Para completar o desbunde técnico, a trilha sonora do vencedor do Emmy Bear McCreary é digna de épicos da tela grande, conseguindo servir ambas as facetas que compõem o mundo de Mestres do Universo igualmente: a fantasia de capa e espada e a tecnologia mezzo cyber, mezzo steampunk.
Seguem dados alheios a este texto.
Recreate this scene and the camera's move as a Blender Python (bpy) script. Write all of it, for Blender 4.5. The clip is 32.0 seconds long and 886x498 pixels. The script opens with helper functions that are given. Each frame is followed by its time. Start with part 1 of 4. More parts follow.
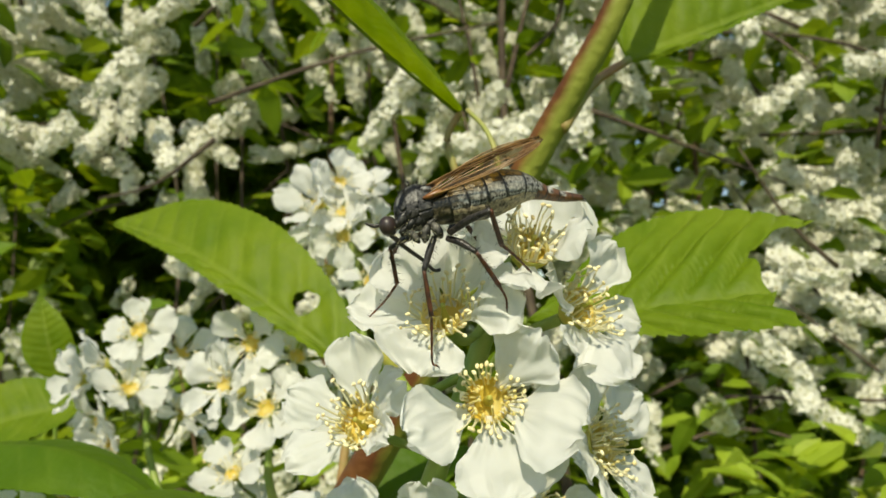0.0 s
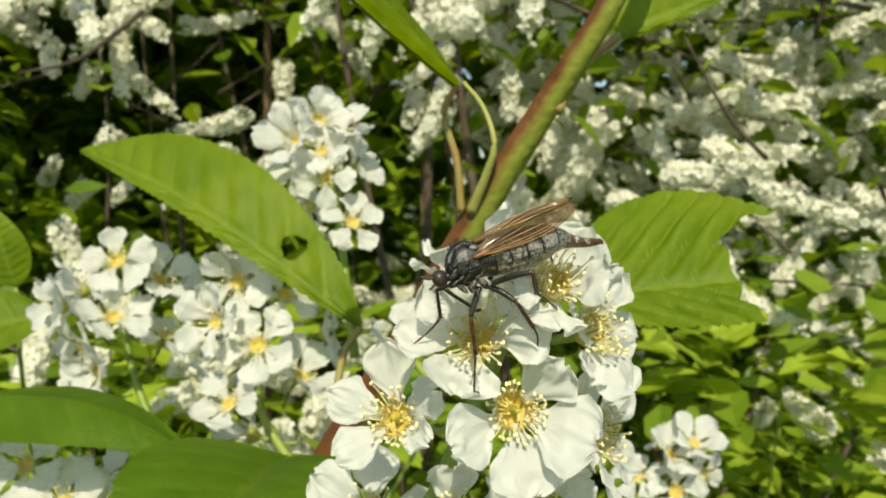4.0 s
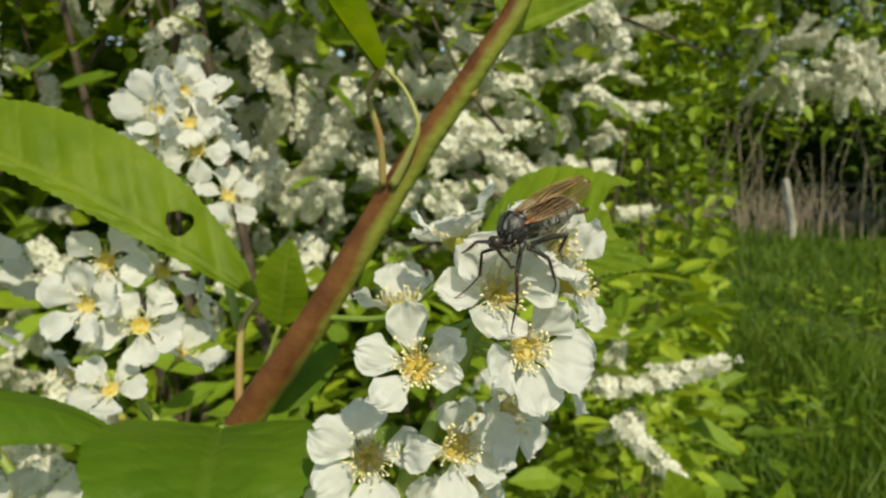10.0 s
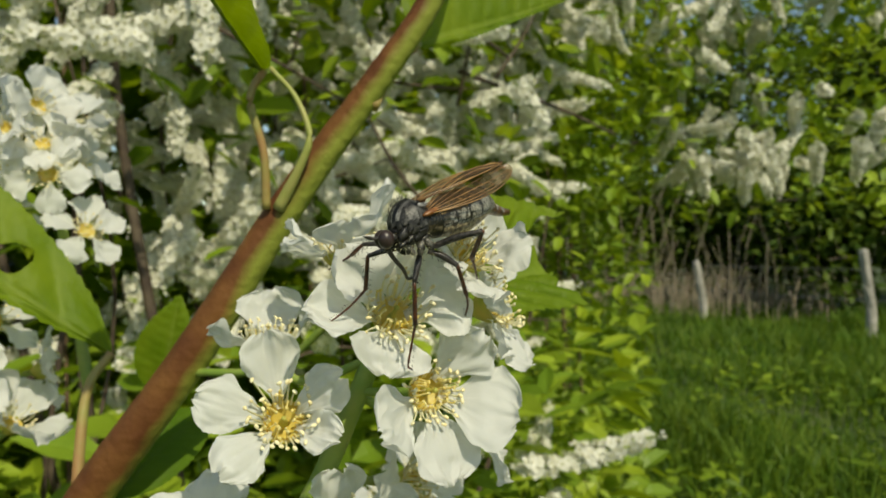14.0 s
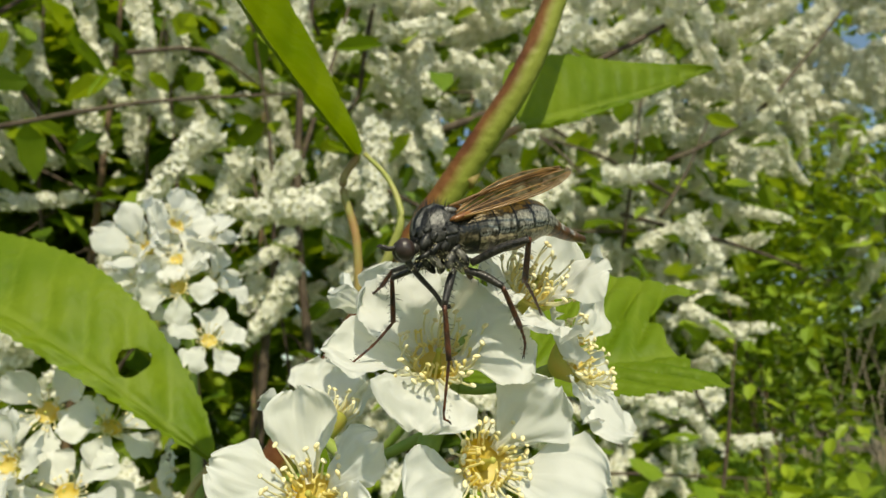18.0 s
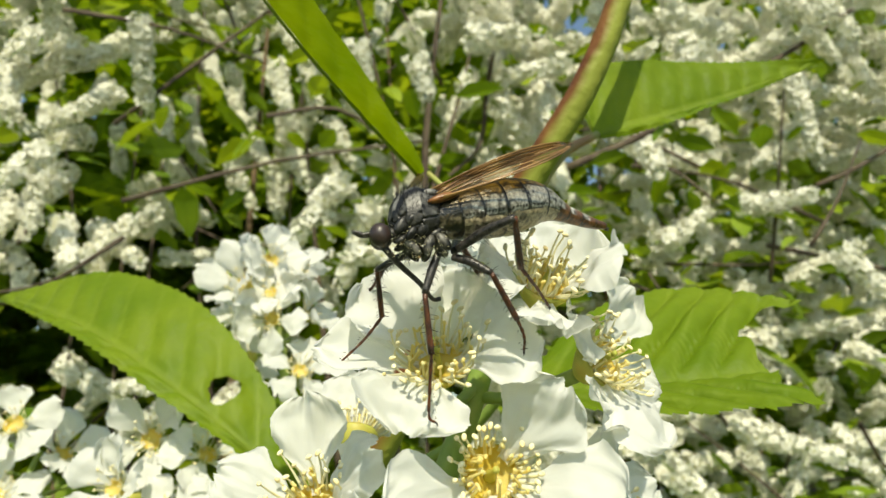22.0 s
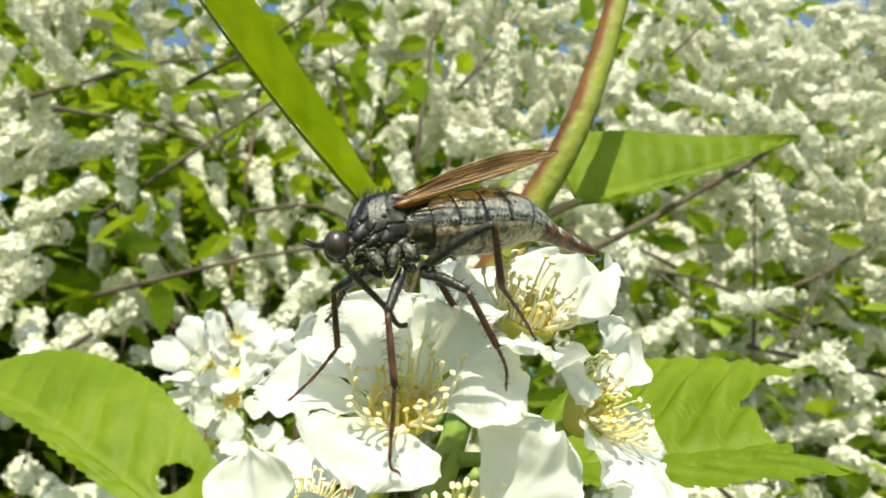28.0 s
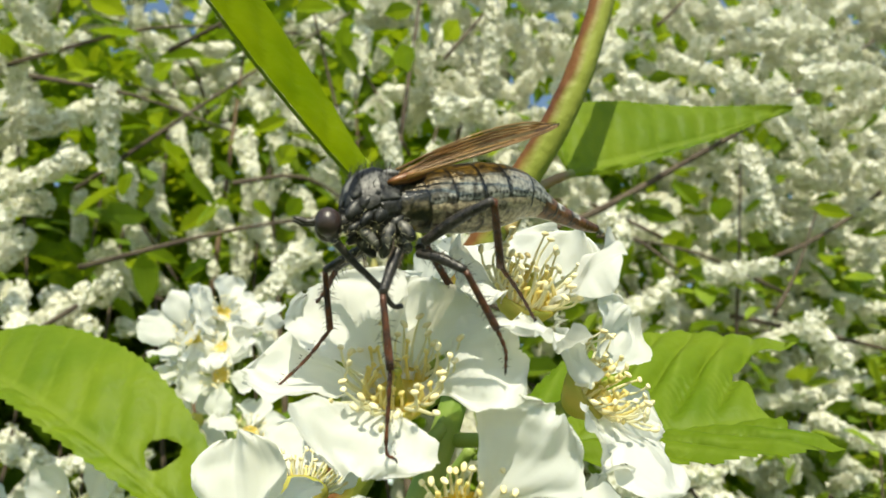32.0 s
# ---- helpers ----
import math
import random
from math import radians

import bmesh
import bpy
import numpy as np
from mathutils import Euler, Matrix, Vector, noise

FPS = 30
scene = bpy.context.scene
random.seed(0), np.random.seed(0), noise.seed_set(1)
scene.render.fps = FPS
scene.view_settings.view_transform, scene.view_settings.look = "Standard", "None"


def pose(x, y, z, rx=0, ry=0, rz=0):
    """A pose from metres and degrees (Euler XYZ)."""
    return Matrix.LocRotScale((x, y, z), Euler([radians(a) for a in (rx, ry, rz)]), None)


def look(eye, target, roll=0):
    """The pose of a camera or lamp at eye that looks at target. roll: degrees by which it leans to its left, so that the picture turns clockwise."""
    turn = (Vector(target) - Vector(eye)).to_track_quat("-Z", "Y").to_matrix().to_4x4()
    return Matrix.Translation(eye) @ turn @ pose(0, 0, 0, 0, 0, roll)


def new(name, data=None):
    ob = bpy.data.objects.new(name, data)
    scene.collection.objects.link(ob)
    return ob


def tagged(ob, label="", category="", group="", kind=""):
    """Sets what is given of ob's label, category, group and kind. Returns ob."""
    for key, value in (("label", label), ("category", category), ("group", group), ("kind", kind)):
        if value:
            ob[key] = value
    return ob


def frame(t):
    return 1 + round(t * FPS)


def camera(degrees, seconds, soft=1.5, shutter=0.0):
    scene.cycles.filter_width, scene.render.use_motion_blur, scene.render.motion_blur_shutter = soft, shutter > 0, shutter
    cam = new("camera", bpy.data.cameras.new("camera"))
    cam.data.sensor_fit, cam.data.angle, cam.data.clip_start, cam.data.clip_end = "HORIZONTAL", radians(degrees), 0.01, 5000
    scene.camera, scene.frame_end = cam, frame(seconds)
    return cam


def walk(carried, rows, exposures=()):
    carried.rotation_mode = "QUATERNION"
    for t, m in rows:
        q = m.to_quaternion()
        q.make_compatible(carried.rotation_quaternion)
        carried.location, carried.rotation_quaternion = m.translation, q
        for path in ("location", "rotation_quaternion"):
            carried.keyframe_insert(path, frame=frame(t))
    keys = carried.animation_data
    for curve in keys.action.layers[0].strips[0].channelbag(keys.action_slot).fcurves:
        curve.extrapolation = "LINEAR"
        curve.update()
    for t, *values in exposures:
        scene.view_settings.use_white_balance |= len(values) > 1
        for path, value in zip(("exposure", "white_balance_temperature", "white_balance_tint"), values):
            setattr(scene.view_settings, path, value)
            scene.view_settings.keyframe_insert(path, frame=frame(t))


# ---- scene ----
# ---------- camera ----------
# seconds; eye in centimetres from the flower spray's origin, 1.2 m above the ground; yaw, pitch, roll
BASE = 1.2
cam = camera(65.5, 32.0, soft=1.5)
cam.data.dof.use_dof, cam.data.dof.focus_distance, cam.data.dof.aperture_fstop = True, 0.0375, 112.0
PATH = [
    (0.0, 0.063, 0.409, -0.036, 0.40, 6.34, -1.89),
    (0.5, 0.017, 0.262, 0.050, 0.28, 5.44, -1.56),
    (1.0, -0.132, 0.148, 0.271, 0.02, 2.89, -1.39),
    (1.5, -0.191, 0.123, 0.515, -0.65, 0.92, -1.11),
    (2.0, -0.196, 0.120, 0.614, -1.58, -1.49, -1.10),
    (2.5, -0.357, 0.071, 0.807, -2.39, -3.12, -0.93),
    (4.5, -0.643, -0.200, 1.169, -4.87, -5.17, -1.55),
    (5.0, -0.325, -0.200, 1.261, -5.25, -7.57, -1.48),
    (5.5, -0.590, -0.235, 1.527, -5.98, -8.80, -1.23),
    (6.0, -0.821, -0.188, 1.615, -6.56, -9.94, -0.99),
    (6.5, -1.015, -0.542, 1.771, -8.08, -11.25, -0.89),
    (7.0, -1.492, -0.906, 1.666, -10.48, -11.84, -0.52),
    (7.5, -1.480, -0.960, 1.536, -13.01, -10.09, -0.66),
    (8.0, -1.849, -1.103, 1.264, -16.50, -8.86, -0.51),
    (8.5, -2.308, -0.948, 1.065, -18.82, -7.41, -0.97),
    (9.0, -2.514, -0.822, 0.931, -21.09, -6.91, -0.91),
    (9.5, -2.651, -0.516, 0.948, -23.73, -7.12, -1.34),
    (10.0, -3.265, -0.467, 1.276, -26.10, -7.26, -1.30),
    (10.5, -3.249, -0.418, 1.199, -28.25, -7.63, -2.25),
    (11.0, -3.259, -0.232, 1.163, -30.43, -7.89, -2.00),
    (11.5, -3.223, 0.053, 1.338, -33.19, -8.10, -1.93),
    (12.0, -2.992, 0.258, 1.394, -35.04, -8.34, -1.19),
    (12.5, -3.003, 0.359, 1.270, -34.45, -8.38, -0.79),
    (13.0, -2.677, 0.543, 1.154, -33.45, -8.28, -0.88),
    (13.5, -2.358, 0.664, 0.996, -33.24, -3.25, -0.76),
    (14.0, -2.293, 0.752, 0.575, -32.42, -0.81, -0.52),
    (14.5, -2.260, 0.875, 0.462, -30.17, 1.10, -0.53),
    (16.5, -1.403, 1.107, -0.158, -21.88, 6.78, -0.71),
    (17.0, -1.397, 1.099, -0.110, -19.83, 8.28, -0.86),
    (17.5, -1.317, 1.178, -0.139, -19.17, 10.57, -1.17),
    (18.0, -1.198, 1.244, -0.162, -18.47, 12.14, -1.46),
    (18.5, -1.070, 1.265, -0.264, -16.80, 13.40, -1.70),
    (19.0, -0.973, 1.315, -0.293, -14.58, 14.56, -1.59),
    (19.5, -0.899, 1.293, -0.332, -12.63, 14.91, -1.55),
    (20.0, -0.858, 1.311, -0.319, -10.81, 15.12, -1.27),
    (20.5, -0.487, 1.274, -0.469, -9.46, 15.28, -1.07),
    (21.0, -0.505, 1.309, -0.418, -8.71, 15.56, -1.11),
    (21.5, -0.487, 1.316, -0.399, -7.99, 15.77, -1.02),
    (22.0, -0.390, 1.405, -0.397, -7.10, 16.03, -0.87),
    (22.5, -0.358, 1.487, -0.412, -6.29, 16.42, -0.96),
    (23.0, -0.293, 1.455, -0.386, -5.52, 17.21, -0.58),
    (23.5, -0.188, 1.610, -0.478, -4.90, 17.74, -0.59),
    (24.0, -0.193, 1.665, -0.416, -4.53, 18.23, -0.50),
    (24.5, -0.172, 1.708, -0.487, -5.17, 19.05, -0.45),
    (25.0, -0.262, 1.873, -0.451, -5.56, 20.23, -0.38),
    (25.5, -0.221, 1.929, -0.607, -6.43, 21.41, -0.32),
    (26.0, -0.191, 2.018, -0.651, -7.03, 22.28, -0.52),
    (26.5, -0.228, 1.981, -0.634, -7.69, 23.02, -0.64),
    (28.5, -0.277, 1.994, -0.598, -9.21, 24.53, -1.16),
    (29.0, -0.288, 2.069, -0.595, -9.34, 24.28, -1.14),
    (29.5, -0.280, 2.074, -0.586, -9.45, 24.13, -1.05),
    (30.0, -0.319, 2.075, -0.527, -9.59, 23.90, -1.16),
    (30.5, -0.354, 2.070, -0.524, -9.71, 23.75, -1.18),
    (31.0, -0.403, 2.078, -0.570, -9.88, 23.03, -1.40),
    (31.5, -0.254, 2.131, -0.577, -9.92, 22.36, -1.33),
    (32.0, -0.292, 2.092, -0.523, -10.14, 21.96, -1.63),
]
EXPOSURES = [(0.0, 0.12, 7500, -1), (2.0, 0.20, 7500, -1), (7.0, 0.16, 7500, -1), (8.5, 0.10, 7500, -1), (11.0, -0.14, 7500, -1), (13.0, -0.20, 7500, -1), (17.0, 0.03, 7500, -1), (20.0, 0.27, 7400, -1), (23.0, 0.43, 7400, -1), (26.0, 0.34, 7400, -1), (28.5, 0.83, 7100, -1), (31.0, 0.82, 7100, -1), (32.0, 0.54, 7100, -1)]
walk(cam, [(t, pose(x * 0.01, y * 0.01, BASE + z * 0.01, 0, 0, yaw) @ pose(0, 0, 0, 90 + pitch) @ pose(0, 0, 0, 0, 0, roll))
           for t, x, y, z, yaw, pitch, roll in PATH], EXPOSURES)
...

Com Mark Hamill (mais um toque de Star Wars, olha aí) totalmente à vontade fazendo de Esqueleto uma carismática ameaça, e Chris Wood equilibrando a inocência na voz de Adam com o gravitas do poderoso He-Man, o elenco de vozes originais é outro destaque: Lena Headey, que seria uma ótima Maligna em live-action, prova-se um acerto também no trabalho de voz; Sarah Michelle Gellar traz uma rara vulnerabilidade, mas também muita força para Teela; Liam Cunningham é imponente e amável como a voz de Duncan; e o veterano do horror Tony Todd espelha de forma fantasmagórica a voz de Hamill como o espectro Scare Glow, que partilha uma ligação sinistra com o outro "cara-de-caveira". Isso, só para citar alguns nomes. Todo esse trabalho somado resulta em um deleite e tanto para os ouvidos dos fãs.
Em cinco episódios, Mestres do Universo: Salvando Etérnia fez com He-Man e seus amigos o que Kevin Smith fez com o Demolidor, nos quadrinhos dos anos 1990: elevou uma história antes escanteada por projetos mal conduzidos e abriu as portas para ressignificar sua jornada (perdão pelo chavão) em uma narrativa moderna, emocionante e impactante. É evidente que a profundidade da série encontra um limite em seu próprio propósito (afinal, a gente sabe que vem aí uma linha de brinquedos para lucrar com ela), mas a não ser que uma hecatombe passe por cima de tudo isso nos capítulos da segunda parte, que encerrará essa primeira temporada, dá para afirmar sem pestanejar que a nova animação tem a força.